Setelah membaca Mbah Danu, Jassin mendapat kesan bahwa lingkungan dan pendidikan awal Nugroho besar pengaruhnya pada sikap dan pandangan hidupnya, serta sikap memakai ukuran otak, terhadap dunia nenek moyang yang magis religius. Menurut Ajip Rosidi, dalam bukunya Tjerita Pendek Indonesia (1968:137), Nugroho dalam enam cerita pendek yang diterbitkan oleh Dinas Penerbitan Balai Pustaka di bawah judul Hudjan Kepagian menulis tentang revolusi sudah beberapa tahun lampau. Dalam waktu selama itu, Nugroho sempat meninjau, memikirkan, menganalisis, dan merenungkan pengalamannya dengan seluruh tubuh dan jiwanya.
Ketika membaca keenam cerita pendek yang terhimpun dalam Hudjan Kepagian, ingatan Ajip Rosidi keras terkenang kepada bait-bait puisi Chairil Anwar "Krawang Bekasi" (atau lebih benar adanya bait-bait sajak Archibald Mac Leish yang diterjemahkan secara "bebas" oleh Chairil Anwar).
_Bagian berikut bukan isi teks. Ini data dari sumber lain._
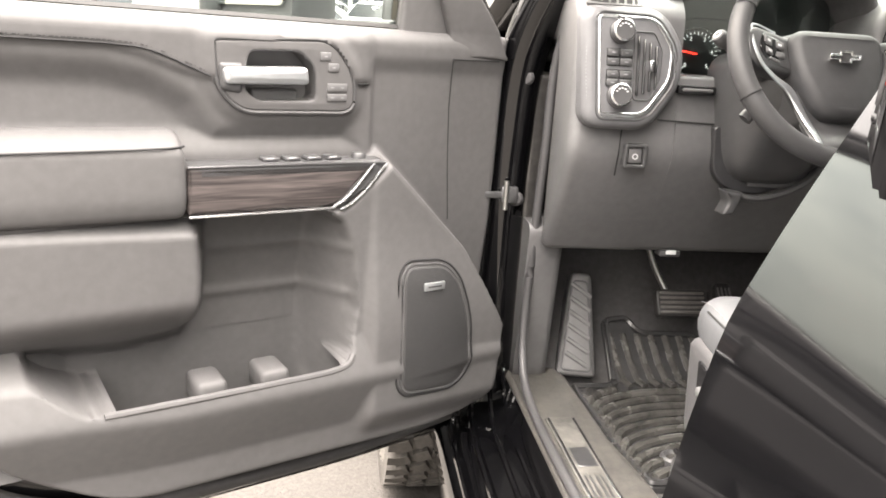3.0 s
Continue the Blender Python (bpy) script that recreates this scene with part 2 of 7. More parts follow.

Dalam beberapa bagian, Nugroho telah berhasil menceritakan dalam prosa apa yang dikatakan oleh bait-bait itu (Rosidi, 1968:138--139).
Ajip Rosidi juga menyatakan bahwa dalam cerita-cerita pendeknya yang lain, Nugroho melukiskan suasana front, lengkap dengan segala kepercayaan, kekacauan, nafsu, kekejaman, kemanusiaan, harapan, kebanggaan, keberanian, dan ketakutan. Semuanya baik sekali dilukiskan, terutama karena didukung oleh pengalaman dan ingatan yang masih segar. Pengalaman ini bukanlah iartikan semata-mata yang secara langsung dialaminya, tetapi pengetahuan yang luas untuk menyusun latar belakang cerita sehingga cerita, itu bisa kita terima sebagai sesuatu yang wajar dan "hidup" (1968:140). Selain sebagai seorang pengarang, Nugroho adalah juga seorang penulis esai sastra. Dia adalah pembela sastrawan-sastrawan muda. Nugroho adalah orang yang memprakasai diselenggarakannya simposium sastra FSUI pada tahun 1953 yang kemudian dijadikan tradisi tahunan sampai tahun 1958. Pada tahun 1954 dan 1955 Nugroho memimpin simposium itu dan tahun 1957 ia dipilih sebagai pemrasaran soal cerpen Indonesia. Nugroho memperoleh penghargaan Bintang Dharma, Bintang Gerilya, Bintang Yudha Dharma, Satyalencana Peristiwa Kemerdekaan I dan II, Satyalencana Dwidya Sistha, dan Satyalencana Penegak.